YOUR TASK. Omitting the pictures, copy exactly each line from the one containing "Write the Blender" up to and including the one containing "of a camera".
═══ DATA EXTRACT ═══
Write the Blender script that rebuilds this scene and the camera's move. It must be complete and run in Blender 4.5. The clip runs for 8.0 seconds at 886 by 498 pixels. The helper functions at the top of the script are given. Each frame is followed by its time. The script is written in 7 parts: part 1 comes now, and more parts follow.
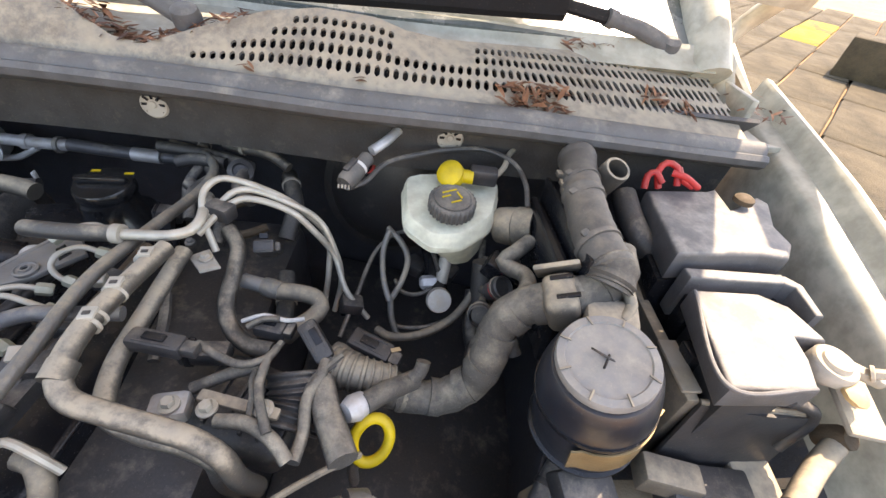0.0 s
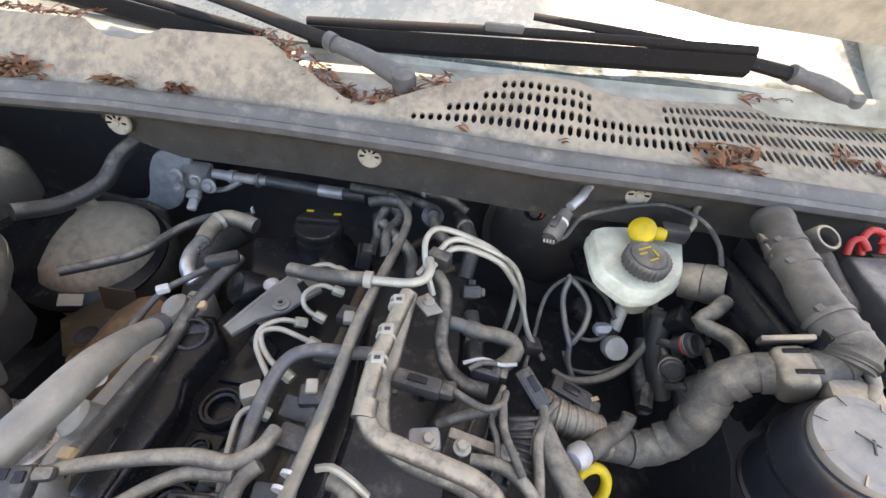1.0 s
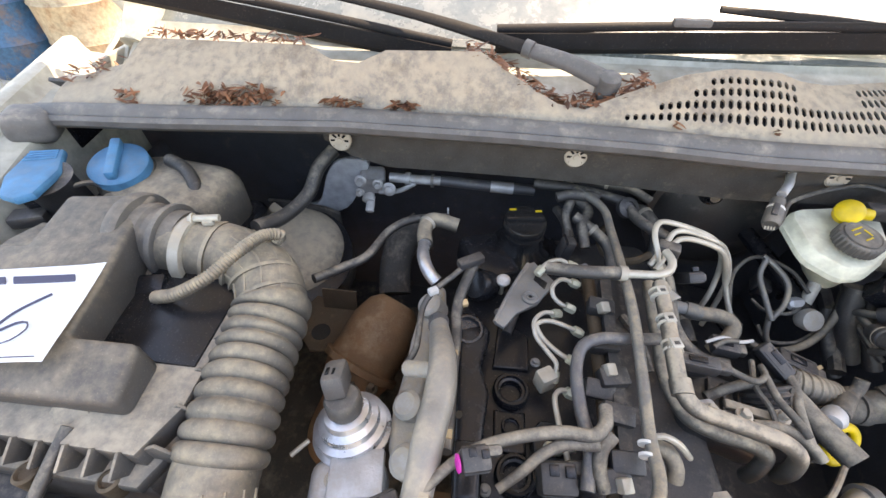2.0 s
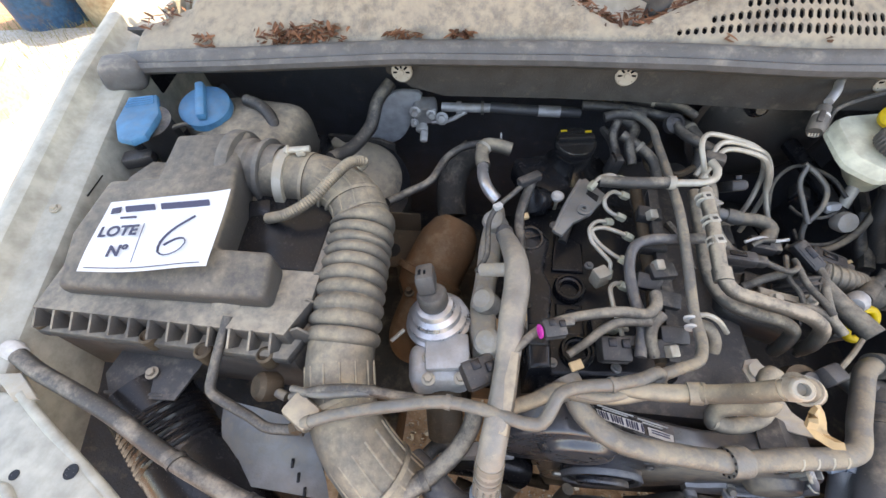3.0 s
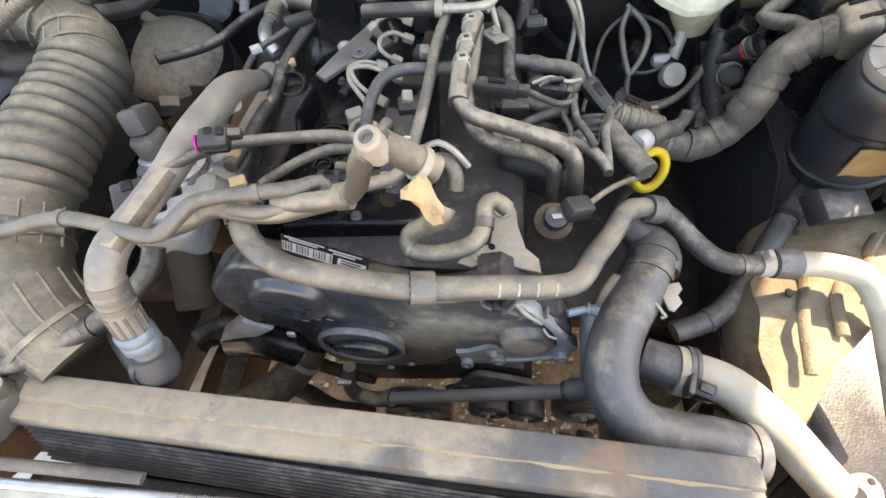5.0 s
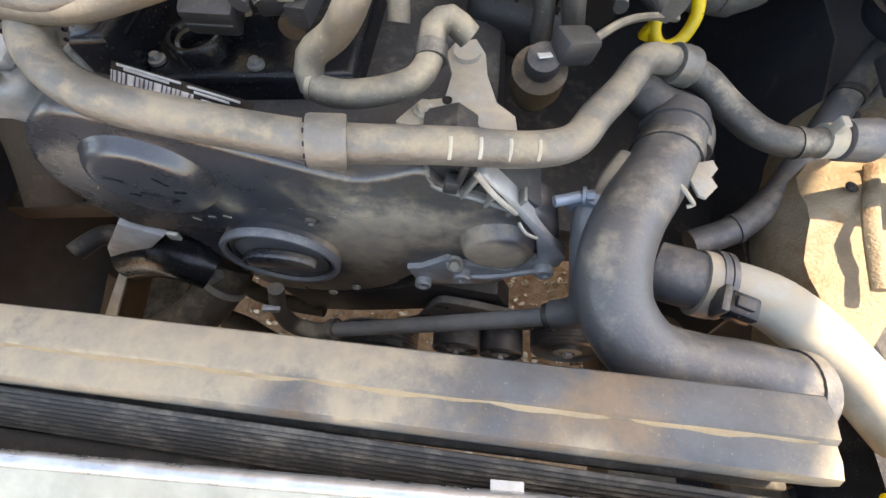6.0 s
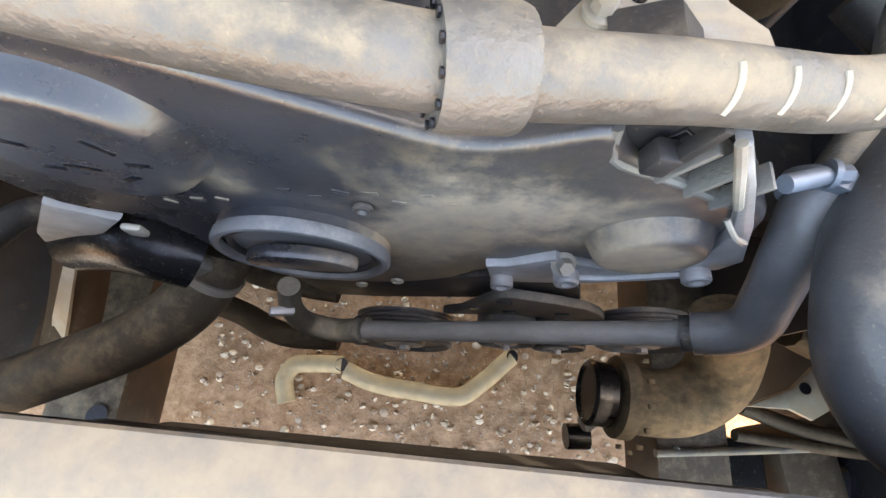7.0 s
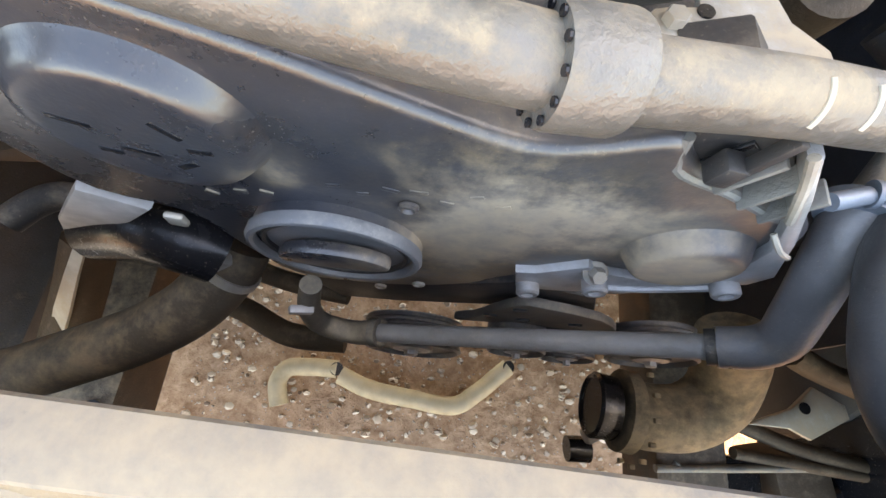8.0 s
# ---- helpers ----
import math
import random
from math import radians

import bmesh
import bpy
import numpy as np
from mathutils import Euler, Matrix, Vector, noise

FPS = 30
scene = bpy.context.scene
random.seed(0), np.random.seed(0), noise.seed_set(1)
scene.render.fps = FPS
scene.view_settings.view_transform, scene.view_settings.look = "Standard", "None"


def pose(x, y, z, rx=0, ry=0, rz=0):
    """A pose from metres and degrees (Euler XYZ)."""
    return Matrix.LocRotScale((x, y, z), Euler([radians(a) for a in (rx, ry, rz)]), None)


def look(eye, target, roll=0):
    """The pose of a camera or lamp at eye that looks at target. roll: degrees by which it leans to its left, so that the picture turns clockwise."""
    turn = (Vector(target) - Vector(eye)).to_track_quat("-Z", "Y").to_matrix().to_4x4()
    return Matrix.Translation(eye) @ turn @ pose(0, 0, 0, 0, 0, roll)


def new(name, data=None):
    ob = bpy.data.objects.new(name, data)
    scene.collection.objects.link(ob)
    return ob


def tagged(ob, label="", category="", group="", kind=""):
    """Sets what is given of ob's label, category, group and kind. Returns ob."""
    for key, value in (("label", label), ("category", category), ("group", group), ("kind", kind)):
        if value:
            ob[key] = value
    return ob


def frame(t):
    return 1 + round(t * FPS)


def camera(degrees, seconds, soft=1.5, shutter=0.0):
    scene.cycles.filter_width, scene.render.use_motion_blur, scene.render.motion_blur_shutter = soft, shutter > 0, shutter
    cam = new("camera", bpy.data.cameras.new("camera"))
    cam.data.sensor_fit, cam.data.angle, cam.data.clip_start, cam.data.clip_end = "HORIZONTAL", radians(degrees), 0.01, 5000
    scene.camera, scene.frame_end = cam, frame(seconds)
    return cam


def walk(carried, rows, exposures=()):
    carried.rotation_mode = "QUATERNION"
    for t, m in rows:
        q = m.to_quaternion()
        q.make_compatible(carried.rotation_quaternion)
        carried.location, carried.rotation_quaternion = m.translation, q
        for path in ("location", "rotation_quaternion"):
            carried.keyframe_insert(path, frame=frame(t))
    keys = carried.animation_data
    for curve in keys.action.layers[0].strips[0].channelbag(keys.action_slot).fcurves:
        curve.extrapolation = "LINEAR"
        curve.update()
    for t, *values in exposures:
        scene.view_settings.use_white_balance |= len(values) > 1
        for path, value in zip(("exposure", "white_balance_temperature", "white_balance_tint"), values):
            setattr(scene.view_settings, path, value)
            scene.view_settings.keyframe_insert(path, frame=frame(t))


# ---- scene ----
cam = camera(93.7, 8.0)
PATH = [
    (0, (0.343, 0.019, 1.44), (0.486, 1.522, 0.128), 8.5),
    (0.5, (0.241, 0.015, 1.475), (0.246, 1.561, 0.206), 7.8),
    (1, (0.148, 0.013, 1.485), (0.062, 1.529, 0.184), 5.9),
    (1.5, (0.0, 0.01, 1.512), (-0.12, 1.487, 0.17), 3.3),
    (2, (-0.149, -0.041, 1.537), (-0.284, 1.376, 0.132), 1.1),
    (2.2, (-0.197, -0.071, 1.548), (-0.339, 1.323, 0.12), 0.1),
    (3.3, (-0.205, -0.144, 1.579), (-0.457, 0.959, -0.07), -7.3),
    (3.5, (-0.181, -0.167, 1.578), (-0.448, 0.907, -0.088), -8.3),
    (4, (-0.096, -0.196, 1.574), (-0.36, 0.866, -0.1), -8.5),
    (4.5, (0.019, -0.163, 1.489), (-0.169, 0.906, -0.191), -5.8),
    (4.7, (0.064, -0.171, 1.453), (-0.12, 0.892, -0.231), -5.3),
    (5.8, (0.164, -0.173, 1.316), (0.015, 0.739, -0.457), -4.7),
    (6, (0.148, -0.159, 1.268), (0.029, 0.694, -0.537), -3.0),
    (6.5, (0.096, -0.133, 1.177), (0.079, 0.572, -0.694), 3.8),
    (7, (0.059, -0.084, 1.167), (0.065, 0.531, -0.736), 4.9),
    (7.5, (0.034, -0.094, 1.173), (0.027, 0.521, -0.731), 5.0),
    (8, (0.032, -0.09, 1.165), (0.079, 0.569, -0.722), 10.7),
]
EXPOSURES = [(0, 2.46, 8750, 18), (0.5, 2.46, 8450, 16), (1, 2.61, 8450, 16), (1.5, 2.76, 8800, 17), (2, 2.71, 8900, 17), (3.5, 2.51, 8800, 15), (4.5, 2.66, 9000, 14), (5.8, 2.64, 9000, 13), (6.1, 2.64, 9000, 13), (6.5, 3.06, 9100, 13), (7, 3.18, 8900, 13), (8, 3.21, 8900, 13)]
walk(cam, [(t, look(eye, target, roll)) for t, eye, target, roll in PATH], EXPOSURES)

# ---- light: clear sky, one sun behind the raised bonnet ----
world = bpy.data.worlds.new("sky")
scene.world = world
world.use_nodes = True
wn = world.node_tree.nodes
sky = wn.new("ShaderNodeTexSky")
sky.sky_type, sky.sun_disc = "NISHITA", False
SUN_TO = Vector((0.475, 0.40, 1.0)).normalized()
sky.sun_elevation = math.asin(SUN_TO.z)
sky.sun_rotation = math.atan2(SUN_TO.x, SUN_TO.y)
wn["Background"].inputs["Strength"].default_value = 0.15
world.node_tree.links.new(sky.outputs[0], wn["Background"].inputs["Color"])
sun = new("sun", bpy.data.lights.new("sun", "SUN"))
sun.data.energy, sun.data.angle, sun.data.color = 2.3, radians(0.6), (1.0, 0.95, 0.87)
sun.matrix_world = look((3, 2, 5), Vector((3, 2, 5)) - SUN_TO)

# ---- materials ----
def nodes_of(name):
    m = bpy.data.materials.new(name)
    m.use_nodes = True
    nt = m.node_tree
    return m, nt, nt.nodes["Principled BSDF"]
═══
═══ DATA EXTRACT ═══
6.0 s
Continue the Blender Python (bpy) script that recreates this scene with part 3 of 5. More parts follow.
═══
═══ DATA EXTRACT ═══
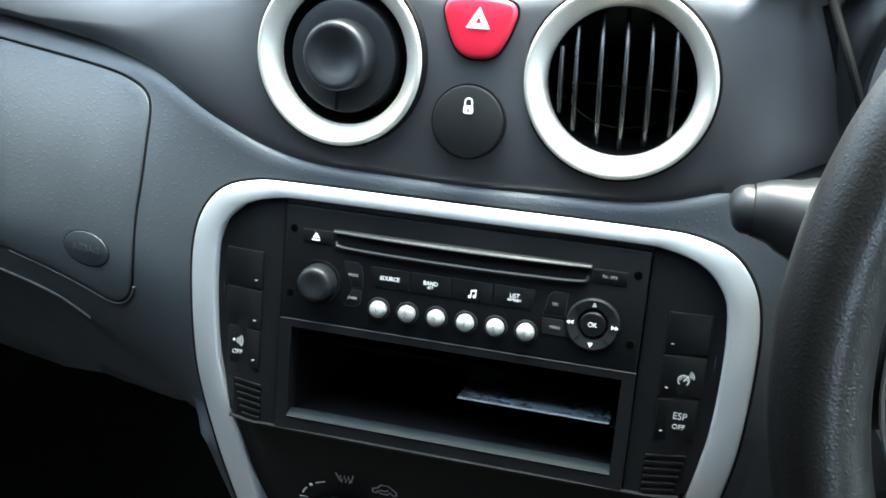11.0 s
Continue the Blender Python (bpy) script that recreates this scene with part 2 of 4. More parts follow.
═══
EXERCISE SOLUTION.
Write the Blender script that rebuilds this scene and the camera's move. It must be complete and run in Blender 4.5. The clip runs for 8.0 seconds at 886 by 498 pixels. The helper functions at the top of the script are given. Each frame is followed by its time. The script is written in 7 parts: part 1 comes now, and more parts follow.
0.0 s
1.0 s
2.0 s
3.0 s
5.0 s
6.0 s
7.0 s
8.0 s
# ---- helpers ----
import math
import random
from math import radians

import bmesh
import bpy
import numpy as np
from mathutils import Euler, Matrix, Vector, noise

FPS = 30
scene = bpy.context.scene
random.seed(0), np.random.seed(0), noise.seed_set(1)
scene.render.fps = FPS
scene.view_settings.view_transform, scene.view_settings.look = "Standard", "None"


def pose(x, y, z, rx=0, ry=0, rz=0):
    """A pose from metres and degrees (Euler XYZ)."""
    return Matrix.LocRotScale((x, y, z), Euler([radians(a) for a in (rx, ry, rz)]), None)


def look(eye, target, roll=0):
    """The pose of a camera or lamp at eye that looks at target. roll: degrees by which it leans to its left, so that the picture turns clockwise."""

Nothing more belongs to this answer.